------ DATA EXTRACT ------

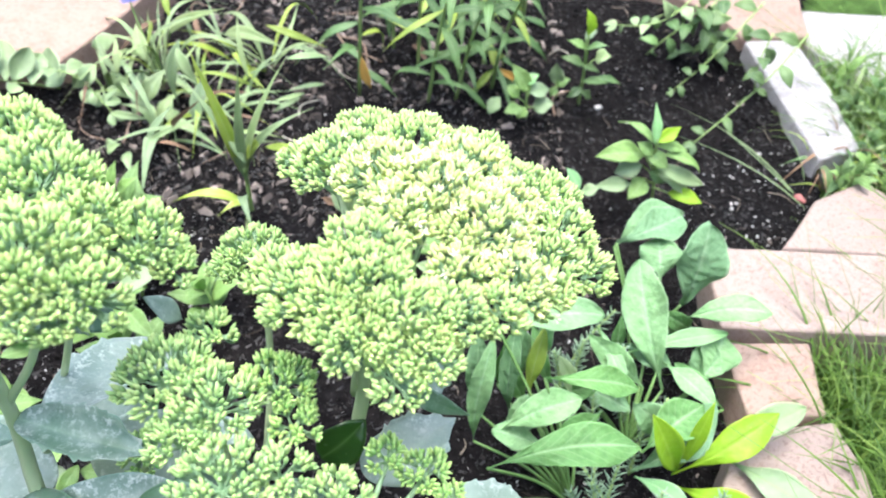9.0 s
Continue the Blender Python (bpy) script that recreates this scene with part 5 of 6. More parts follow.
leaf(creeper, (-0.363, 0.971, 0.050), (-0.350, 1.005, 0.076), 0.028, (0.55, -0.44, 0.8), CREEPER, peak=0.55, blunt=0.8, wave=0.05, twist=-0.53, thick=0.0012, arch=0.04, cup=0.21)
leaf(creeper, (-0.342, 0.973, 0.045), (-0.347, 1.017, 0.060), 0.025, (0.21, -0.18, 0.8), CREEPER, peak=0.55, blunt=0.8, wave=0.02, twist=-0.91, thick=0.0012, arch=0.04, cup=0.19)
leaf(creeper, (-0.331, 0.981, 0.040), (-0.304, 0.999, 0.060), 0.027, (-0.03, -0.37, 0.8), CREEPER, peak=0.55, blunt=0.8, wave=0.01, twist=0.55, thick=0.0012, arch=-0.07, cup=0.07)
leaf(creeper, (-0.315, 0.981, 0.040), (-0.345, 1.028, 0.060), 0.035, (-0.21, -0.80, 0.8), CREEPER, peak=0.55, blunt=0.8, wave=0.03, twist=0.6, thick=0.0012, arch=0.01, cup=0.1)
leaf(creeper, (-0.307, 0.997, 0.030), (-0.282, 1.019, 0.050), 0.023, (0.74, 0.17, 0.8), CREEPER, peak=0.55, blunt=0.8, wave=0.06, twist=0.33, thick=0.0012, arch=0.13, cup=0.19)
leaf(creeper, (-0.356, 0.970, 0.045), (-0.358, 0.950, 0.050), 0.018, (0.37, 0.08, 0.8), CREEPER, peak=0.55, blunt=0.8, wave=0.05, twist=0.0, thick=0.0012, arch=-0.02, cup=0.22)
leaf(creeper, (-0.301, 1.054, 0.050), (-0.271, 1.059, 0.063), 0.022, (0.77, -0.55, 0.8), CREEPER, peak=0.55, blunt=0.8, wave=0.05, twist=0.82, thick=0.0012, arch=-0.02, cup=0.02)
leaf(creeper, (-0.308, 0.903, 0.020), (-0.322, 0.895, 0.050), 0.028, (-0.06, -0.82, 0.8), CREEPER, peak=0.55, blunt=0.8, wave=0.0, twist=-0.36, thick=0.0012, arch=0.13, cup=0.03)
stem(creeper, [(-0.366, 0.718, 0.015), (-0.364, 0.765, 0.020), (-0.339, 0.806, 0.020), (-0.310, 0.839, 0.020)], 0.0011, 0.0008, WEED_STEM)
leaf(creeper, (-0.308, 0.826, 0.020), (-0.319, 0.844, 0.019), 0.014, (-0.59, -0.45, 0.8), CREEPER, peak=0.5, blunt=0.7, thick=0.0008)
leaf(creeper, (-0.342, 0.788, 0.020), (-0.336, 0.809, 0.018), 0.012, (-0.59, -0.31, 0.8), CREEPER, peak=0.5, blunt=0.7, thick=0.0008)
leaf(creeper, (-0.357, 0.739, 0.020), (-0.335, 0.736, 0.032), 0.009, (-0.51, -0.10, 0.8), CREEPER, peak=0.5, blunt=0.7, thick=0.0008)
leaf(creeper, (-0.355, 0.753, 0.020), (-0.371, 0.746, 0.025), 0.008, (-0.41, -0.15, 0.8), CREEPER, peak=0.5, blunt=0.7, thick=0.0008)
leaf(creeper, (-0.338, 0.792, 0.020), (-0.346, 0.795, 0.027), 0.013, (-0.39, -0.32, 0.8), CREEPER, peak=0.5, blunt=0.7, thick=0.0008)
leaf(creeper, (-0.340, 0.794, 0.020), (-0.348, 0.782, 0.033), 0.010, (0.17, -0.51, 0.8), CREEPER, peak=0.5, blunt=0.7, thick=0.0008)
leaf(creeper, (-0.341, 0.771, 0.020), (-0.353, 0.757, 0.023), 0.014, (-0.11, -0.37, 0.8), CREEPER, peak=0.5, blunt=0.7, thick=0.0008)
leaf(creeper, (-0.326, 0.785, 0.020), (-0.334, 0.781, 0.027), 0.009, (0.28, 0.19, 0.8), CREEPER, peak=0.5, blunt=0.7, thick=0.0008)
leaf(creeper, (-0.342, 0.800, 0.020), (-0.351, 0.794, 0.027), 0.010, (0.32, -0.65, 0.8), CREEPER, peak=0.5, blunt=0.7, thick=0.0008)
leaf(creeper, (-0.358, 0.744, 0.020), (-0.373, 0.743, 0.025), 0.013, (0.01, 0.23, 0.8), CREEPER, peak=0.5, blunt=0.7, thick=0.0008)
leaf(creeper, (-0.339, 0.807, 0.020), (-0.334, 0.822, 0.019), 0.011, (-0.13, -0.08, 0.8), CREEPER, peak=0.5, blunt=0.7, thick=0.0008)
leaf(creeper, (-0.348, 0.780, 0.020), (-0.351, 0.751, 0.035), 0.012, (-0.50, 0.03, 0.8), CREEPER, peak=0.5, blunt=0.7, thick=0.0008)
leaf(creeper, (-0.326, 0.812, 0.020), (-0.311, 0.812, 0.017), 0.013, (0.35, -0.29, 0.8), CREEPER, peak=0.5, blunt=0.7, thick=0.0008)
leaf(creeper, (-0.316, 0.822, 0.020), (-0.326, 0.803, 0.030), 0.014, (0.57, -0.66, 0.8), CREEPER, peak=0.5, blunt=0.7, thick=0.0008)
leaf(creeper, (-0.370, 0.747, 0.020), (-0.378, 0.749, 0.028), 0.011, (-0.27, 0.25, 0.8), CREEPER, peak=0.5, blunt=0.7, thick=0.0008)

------

EXERCISE »
Repeat the material above in full and unchanged, minus its images.

COMPLETE RESPONSE »
9.0 s
Continue the Blender Python (bpy) script that recreates this scene with part 5 of 6. More parts follow.
leaf(creeper, (-0.363, 0.971, 0.050), (-0.350, 1.005, 0.076), 0.028, (0.55, -0.44, 0.8), CREEPER, peak=0.55, blunt=0.8, wave=0.05, twist=-0.53, thick=0.0012, arch=0.04, cup=0.21)
leaf(creeper, (-0.342, 0.973, 0.045), (-0.347, 1.017, 0.060), 0.025, (0.21, -0.18, 0.8), CREEPER, peak=0.55, blunt=0.8, wave=0.02, twist=-0.91, thick=0.0012, arch=0.04, cup=0.19)
leaf(creeper, (-0.331, 0.981, 0.040), (-0.304, 0.999, 0.060), 0.027, (-0.03, -0.37, 0.8), CREEPER, peak=0.55, blunt=0.8, wave=0.01, twist=0.55, thick=0.0012, arch=-0.07, cup=0.07)
leaf(creeper, (-0.315, 0.981, 0.040), (-0.345, 1.028, 0.060), 0.035, (-0.21, -0.80, 0.8), CREEPER, peak=0.55, blunt=0.8, wave=0.03, twist=0.6, thick=0.0012, arch=0.01, cup=0.1)
leaf(creeper, (-0.307, 0.997, 0.030), (-0.282, 1.019, 0.050), 0.023, (0.74, 0.17, 0.8), CREEPER, peak=0.55, blunt=0.8, wave=0.06, twist=0.33, thick=0.0012, arch=0.13, cup=0.19)
leaf(creeper, (-0.356, 0.970, 0.045), (-0.358, 0.950, 0.050), 0.018, (0.37, 0.08, 0.8), CREEPER, peak=0.55, blunt=0.8, wave=0.05, twist=0.0, thick=0.0012, arch=-0.02, cup=0.22)
leaf(creeper, (-0.301, 1.054, 0.050), (-0.271, 1.059, 0.063), 0.022, (0.77, -0.55, 0.8), CREEPER, peak=0.55, blunt=0.8, wave=0.05, twist=0.82, thick=0.0012, arch=-0.02, cup=0.02)
leaf(creeper, (-0.308, 0.903, 0.020), (-0.322, 0.895, 0.050), 0.028, (-0.06, -0.82, 0.8), CREEPER, peak=0.55, blunt=0.8, wave=0.0, twist=-0.36, thick=0.0012, arch=0.13, cup=0.03)
stem(creeper, [(-0.366, 0.718, 0.015), (-0.364, 0.765, 0.020), (-0.339, 0.806, 0.020), (-0.310, 0.839, 0.020)], 0.0011, 0.0008, WEED_STEM)
leaf(creeper, (-0.308, 0.826, 0.020), (-0.319, 0.844, 0.019), 0.014, (-0.59, -0.45, 0.8), CREEPER, peak=0.5, blunt=0.7, thick=0.0008)
leaf(creeper, (-0.342, 0.788, 0.020), (-0.336, 0.809, 0.018), 0.012, (-0.59, -0.31, 0.8), CREEPER, peak=0.5, blunt=0.7, thick=0.0008)
leaf(creeper, (-0.357, 0.739, 0.020), (-0.335, 0.736, 0.032), 0.009, (-0.51, -0.10, 0.8), CREEPER, peak=0.5, blunt=0.7, thick=0.0008)
leaf(creeper, (-0.355, 0.753, 0.020), (-0.371, 0.746, 0.025), 0.008, (-0.41, -0.15, 0.8), CREEPER, peak=0.5, blunt=0.7, thick=0.0008)
leaf(creeper, (-0.338, 0.792, 0.020), (-0.346, 0.795, 0.027), 0.013, (-0.39, -0.32, 0.8), CREEPER, peak=0.5, blunt=0.7, thick=0.0008)
leaf(creeper, (-0.340, 0.794, 0.020), (-0.348, 0.782, 0.033), 0.010, (0.17, -0.51, 0.8), CREEPER, peak=0.5, blunt=0.7, thick=0.0008)
leaf(creeper, (-0.341, 0.771, 0.020), (-0.353, 0.757, 0.023), 0.014, (-0.11, -0.37, 0.8), CREEPER, peak=0.5, blunt=0.7, thick=0.0008)
leaf(creeper, (-0.326, 0.785, 0.020), (-0.334, 0.781, 0.027), 0.009, (0.28, 0.19, 0.8), CREEPER, peak=0.5, blunt=0.7, thick=0.0008)
leaf(creeper, (-0.342, 0.800, 0.020), (-0.351, 0.794, 0.027), 0.010, (0.32, -0.65, 0.8), CREEPER, peak=0.5, blunt=0.7, thick=0.0008)
leaf(creeper, (-0.358, 0.744, 0.020), (-0.373, 0.743, 0.025), 0.013, (0.01, 0.23, 0.8), CREEPER, peak=0.5, blunt=0.7, thick=0.0008)
leaf(creeper, (-0.339, 0.807, 0.020), (-0.334, 0.822, 0.019), 0.011, (-0.13, -0.08, 0.8), CREEPER, peak=0.5, blunt=0.7, thick=0.0008)
leaf(creeper, (-0.348, 0.780, 0.020), (-0.351, 0.751, 0.035), 0.012, (-0.50, 0.03, 0.8), CREEPER, peak=0.5, blunt=0.7, thick=0.0008)
leaf(creeper, (-0.326, 0.812, 0.020), (-0.311, 0.812, 0.017), 0.013, (0.35, -0.29, 0.8), CREEPER, peak=0.5, blunt=0.7, thick=0.0008)
leaf(creeper, (-0.316, 0.822, 0.020), (-0.326, 0.803, 0.030), 0.014, (0.57, -0.66, 0.8), CREEPER, peak=0.5, blunt=0.7, thick=0.0008)
leaf(creeper, (-0.370, 0.747, 0.020), (-0.378, 0.749, 0.028), 0.011, (-0.27, 0.25, 0.8), CREEPER, peak=0.5, blunt=0.7, thick=0.0008)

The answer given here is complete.